* Exercise details: Your answer should be one number: how many lines of the records hold the string "More".

* Excerpted records:
%%
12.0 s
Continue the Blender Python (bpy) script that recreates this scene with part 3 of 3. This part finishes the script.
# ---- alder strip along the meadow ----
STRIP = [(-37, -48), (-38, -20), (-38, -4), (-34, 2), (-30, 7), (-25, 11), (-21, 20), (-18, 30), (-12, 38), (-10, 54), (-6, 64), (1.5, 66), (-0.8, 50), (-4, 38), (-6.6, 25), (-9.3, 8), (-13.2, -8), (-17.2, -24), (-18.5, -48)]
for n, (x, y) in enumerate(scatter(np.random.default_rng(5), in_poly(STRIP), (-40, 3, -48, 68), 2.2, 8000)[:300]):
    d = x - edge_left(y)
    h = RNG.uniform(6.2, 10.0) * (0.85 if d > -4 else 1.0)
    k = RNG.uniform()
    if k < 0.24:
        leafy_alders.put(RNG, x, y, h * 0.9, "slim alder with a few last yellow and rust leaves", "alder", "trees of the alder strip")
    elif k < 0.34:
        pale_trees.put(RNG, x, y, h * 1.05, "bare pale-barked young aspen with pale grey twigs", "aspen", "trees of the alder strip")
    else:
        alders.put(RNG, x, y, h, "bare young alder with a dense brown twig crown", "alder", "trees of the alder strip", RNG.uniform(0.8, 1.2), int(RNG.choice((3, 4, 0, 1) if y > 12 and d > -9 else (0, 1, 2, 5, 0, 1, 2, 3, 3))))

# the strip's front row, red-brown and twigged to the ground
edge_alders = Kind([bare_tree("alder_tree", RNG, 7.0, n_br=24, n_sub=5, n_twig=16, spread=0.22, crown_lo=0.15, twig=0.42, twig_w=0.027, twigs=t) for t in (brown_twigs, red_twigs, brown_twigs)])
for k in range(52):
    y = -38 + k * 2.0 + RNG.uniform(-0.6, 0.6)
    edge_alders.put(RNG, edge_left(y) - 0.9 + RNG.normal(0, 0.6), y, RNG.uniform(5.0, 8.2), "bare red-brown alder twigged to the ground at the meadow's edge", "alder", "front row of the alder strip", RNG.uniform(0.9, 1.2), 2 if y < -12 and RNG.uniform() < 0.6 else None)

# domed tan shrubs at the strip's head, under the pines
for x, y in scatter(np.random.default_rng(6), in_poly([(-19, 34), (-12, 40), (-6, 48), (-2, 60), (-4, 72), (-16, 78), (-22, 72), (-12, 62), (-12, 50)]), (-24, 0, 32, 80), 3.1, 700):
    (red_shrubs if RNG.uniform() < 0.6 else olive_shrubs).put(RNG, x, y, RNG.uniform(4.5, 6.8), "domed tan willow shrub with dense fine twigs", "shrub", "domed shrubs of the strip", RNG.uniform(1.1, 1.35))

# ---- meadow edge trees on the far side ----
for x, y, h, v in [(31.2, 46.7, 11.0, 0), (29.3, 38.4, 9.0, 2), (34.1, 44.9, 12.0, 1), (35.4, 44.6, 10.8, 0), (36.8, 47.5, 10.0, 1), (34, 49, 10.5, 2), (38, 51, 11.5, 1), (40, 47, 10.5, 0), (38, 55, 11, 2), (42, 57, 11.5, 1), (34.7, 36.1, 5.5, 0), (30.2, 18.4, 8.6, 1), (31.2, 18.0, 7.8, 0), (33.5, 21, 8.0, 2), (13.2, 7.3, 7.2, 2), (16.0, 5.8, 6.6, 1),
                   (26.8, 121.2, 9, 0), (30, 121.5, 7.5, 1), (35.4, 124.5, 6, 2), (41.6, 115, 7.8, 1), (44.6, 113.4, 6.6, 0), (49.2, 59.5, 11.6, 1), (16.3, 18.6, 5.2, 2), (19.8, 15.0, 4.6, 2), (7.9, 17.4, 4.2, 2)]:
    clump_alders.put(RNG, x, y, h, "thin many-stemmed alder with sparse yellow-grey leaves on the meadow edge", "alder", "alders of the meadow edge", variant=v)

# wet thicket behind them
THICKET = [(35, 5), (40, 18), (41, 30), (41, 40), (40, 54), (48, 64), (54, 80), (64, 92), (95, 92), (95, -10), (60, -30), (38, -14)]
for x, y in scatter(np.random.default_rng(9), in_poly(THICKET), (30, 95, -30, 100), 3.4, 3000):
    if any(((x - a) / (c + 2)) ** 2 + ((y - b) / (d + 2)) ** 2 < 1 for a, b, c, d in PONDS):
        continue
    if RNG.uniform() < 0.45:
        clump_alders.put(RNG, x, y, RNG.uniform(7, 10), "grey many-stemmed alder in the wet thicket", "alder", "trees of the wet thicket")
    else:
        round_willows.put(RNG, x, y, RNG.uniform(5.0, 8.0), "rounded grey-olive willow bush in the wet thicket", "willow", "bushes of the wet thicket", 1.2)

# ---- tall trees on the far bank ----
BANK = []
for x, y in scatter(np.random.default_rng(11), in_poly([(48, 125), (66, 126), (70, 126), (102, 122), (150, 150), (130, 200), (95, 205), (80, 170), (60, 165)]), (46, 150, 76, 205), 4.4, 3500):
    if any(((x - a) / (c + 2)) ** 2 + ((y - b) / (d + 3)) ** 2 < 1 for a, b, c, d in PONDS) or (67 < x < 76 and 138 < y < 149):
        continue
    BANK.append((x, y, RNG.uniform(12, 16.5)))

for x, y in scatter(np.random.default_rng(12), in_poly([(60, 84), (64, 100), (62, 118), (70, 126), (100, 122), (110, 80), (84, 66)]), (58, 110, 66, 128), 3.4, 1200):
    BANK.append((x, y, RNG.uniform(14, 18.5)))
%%
%%
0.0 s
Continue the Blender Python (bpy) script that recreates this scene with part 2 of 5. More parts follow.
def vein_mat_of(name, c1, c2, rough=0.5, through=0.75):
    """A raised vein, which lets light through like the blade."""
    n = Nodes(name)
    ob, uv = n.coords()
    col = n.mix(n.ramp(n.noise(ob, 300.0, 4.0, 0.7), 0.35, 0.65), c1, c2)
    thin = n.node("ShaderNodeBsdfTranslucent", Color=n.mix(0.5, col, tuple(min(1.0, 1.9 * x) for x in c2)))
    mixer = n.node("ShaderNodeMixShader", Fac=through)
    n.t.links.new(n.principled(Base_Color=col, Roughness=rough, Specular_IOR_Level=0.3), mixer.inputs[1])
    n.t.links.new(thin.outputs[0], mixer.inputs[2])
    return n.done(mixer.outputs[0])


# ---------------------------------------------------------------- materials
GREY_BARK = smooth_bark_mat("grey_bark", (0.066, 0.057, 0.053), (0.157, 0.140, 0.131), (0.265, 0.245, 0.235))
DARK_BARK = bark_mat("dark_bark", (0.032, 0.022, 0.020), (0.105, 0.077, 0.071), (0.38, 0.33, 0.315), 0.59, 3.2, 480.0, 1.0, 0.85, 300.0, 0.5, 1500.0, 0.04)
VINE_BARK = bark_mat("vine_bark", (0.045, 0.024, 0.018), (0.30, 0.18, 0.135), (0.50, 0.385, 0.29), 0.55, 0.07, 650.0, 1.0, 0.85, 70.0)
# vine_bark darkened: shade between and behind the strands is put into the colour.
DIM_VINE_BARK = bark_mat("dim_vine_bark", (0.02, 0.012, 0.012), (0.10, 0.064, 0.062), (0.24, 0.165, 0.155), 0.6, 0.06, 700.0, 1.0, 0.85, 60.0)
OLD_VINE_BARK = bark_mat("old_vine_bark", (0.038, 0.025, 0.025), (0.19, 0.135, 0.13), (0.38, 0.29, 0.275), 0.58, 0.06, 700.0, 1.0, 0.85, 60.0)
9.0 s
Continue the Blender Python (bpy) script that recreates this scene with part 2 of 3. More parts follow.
%%
* Output: 2